There isn’t an absolute right answer in determining where to invest. Yet, that’s why there’s no need to compare with others. It doesn’t matter what portfolios others are holding; as long as mine provides satisfactory returns, it’s good. Even so, finding that ideal portfolio isn’t easy, so looking at others’ choices becomes a form of study.
Diversification Among Countries is Essential
As of September 2023, when it comes to investments, most eyes turn to America. Considering market capitalization, just Apple alone equates to about 75% of Japan’s scale. Naturally, this U.S.-centric trend is unsurprising.

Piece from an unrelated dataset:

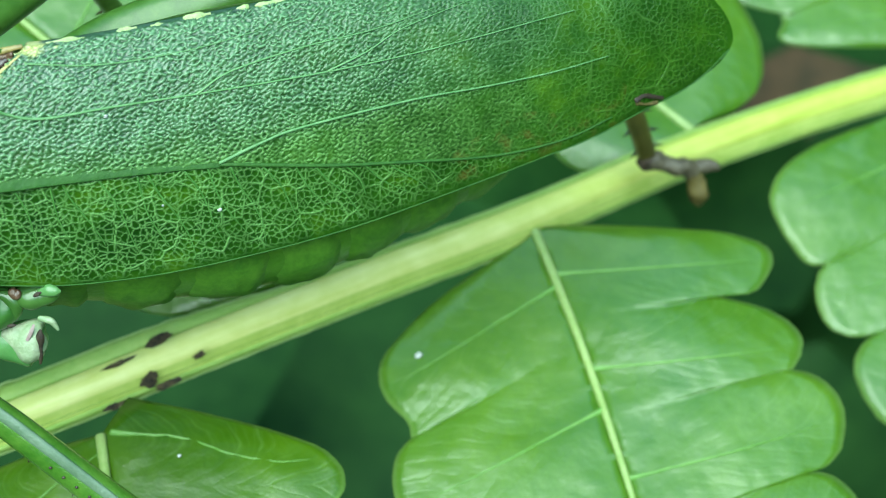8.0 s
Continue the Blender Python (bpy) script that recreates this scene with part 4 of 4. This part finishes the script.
def head_and_shield():
    u, w = np.meshgrid(np.linspace(0, 1, 201), np.linspace(-112, 124, 361), indexing="ij")
    flat = saddle_at(u, w)
    x, arc = flat[..., 0], w * 0.115
    # furrow between the fore and hind lobes, with two shorter ones before it
    line = np.interp(w, [-60, 0, 8, 22, 45, 70, 110], [-31.6, -31.6, -30.6, -29.3, -28.9, -29.0, -29.7]) + 0.15 * waves(arc, x, 2.5, 31, 12)
    furrow = np.exp(-(((x - line) / 0.26) ** 2)) * step(112, 96, w)
    crease = np.exp(-(((x - line + 2.3 + 0.02 * (w - 30)) / 0.2) ** 2)) * step(85, 70, w) * step(5, 20, w)
    hollow = np.exp(-(((x - line + 1.2) / 0.3) ** 2)) * np.exp(-(((w - 12) / 5) ** 2))
    hind = step(0.0, 1.4, x - line)
    coat = step(84, 44, w + 6 * waves(arc, x, 3.0, 32, 12))
    pits = step(0.3, 1.2, waves(arc, x, 0.34, 33, 70, 1.2, 0.8))
    folds = step(-0.5, 1.3, waves(arc, x, 0.5, 34, 60))
    rough = coat * step(-4, 3, w) * (hind * 0.065 * pits * step(1.0, 0.9, u) + (1 - hind) * (0.08 * folds + 0.02 * pits))
    lumps = 0.05 * waves(arc, x, 2.6, 35, 16)
    rim = 0.16 * np.maximum(step(0.025, 0.0, u), step(0.985, 1.0, u))
    at = saddle_at(u, w, rough + lumps + rim - 0.34 * furrow - 0.18 * crease - 0.2 * hollow)
    ragged = 0.55 * waves(arc, x, 0.7, 36, 24)
    stain = np.zeros_like(x)
    for sx, sw, rx, rw in ((-28.9, 26, 1.0, 7), (-29.5, 36, 0.6, 6), (-31.6, 9, 0.9, 2.0), (-30.5, 14, 0.6, 3), (-28.9, 50, 0.22, 10), (-28.9, 66, 0.24, 9), (-29.7, 98, 0.2, 5), (-32.6, 3, 0.4, 3), (-31.6, 52, 0.16, 12)):
        stain = np.maximum(stain, step(0.2, 0.75, np.exp(-(((x - sx) / rx) ** 2) - ((w - sw) / rw) ** 2) * (1 + ragged)))
    dots = step(0.1, 0.05, np.hypot((arc * 0.9) % 1.3 - 0.65 - 0.3 * waves(arc, x, 3.0, 37, 8), x % 1.1 - 0.55 - 0.3 * waves(arc, x, 3.0, 38, 8))) * step(66, 76, w)
    stain = np.maximum(stain * 0.92, 0.8 * dots)
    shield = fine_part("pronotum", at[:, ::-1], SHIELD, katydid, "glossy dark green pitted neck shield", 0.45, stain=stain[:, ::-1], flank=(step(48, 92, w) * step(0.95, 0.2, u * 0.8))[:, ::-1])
    edge = lambda v, ws, out, r: [(*saddle_at(v, a, out), r) for a in ws]
    part("rear_rim", tube(edge(1.0, range(-10, 116, 6), 0.0, 0.15), n=8, per=3, rough=0.3), WING_STEM, shield, "green rear rim")
    part("front_rim", tube(edge(0.02, range(-8, 122, 8), 0.04, 0.15), n=10, per=4, flat=0.7, rough=0.25), SIDE_VEIN, shield, "pale green rim")
    part("lower_rim", tube([(*saddle_at(v, 122), 0.12 + 0.14 * math.sin(v * 3.0)) for v in np.linspace(0.02, 0.96, 12)], n=8, per=3, flat=0.6, rough=0.2), RIM_TEAL, shield, "pale bluish lower rim")
    for v, a, r in ((0.22, 112, 0.2), (0.03, 18, 0.16), (0.72, 94, 0.2), (0.93, 104, 0.14), (0.99, 112, 0.14), (0.99, 4, 0.2), (0.9, 92, 0.1), (0.3, 66, 0.14)):
        part("speck", blob(tuple(saddle_at(v, a, 0.06)), (r * 1.1, r * 0.6, r * 0.6), (0, 0, 30 * a), 0.5, r + v, 10, 6), GLINT_SPECK if a > 20 else YELLOW, shield, "pale speck")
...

Looking at the large U.S. indices like the S&P 500, they have been consistently on an uptrend, making them impeccable candidates for long-term investments.
The current trend (or fad?) of index investing is predominantly U.S. stocks, essentially placing a bet on the future of the U.S. economy.
The era dominated by the U.S. seems to be persisting, and I personally believe that the U.S. economic growth will continue in the foreseeable future. However, I still feel that being overly focused solely on the U.S. isn’t a wise strategy.
Even from a technical perspective, like mine, which trades based on charts, the U.S. economy, hovering around 200% on the Buffett Indicator, feels quite precarious. Considering 100% is the average level, solely based on this index, U.S. stocks appear entirely overvalued, suggesting theoretically that half the current value might be more optimal.
Just the thought of the S&P 500 plummeting by 50% is both terrifying and, from a trader’s perspective, thrilling. But, as the old saying goes, “excesses are corrected,” it’s possible that such a scenario could eventually materialize. Whether this happens through a crash or gradually, the timing and speed remain uncertain.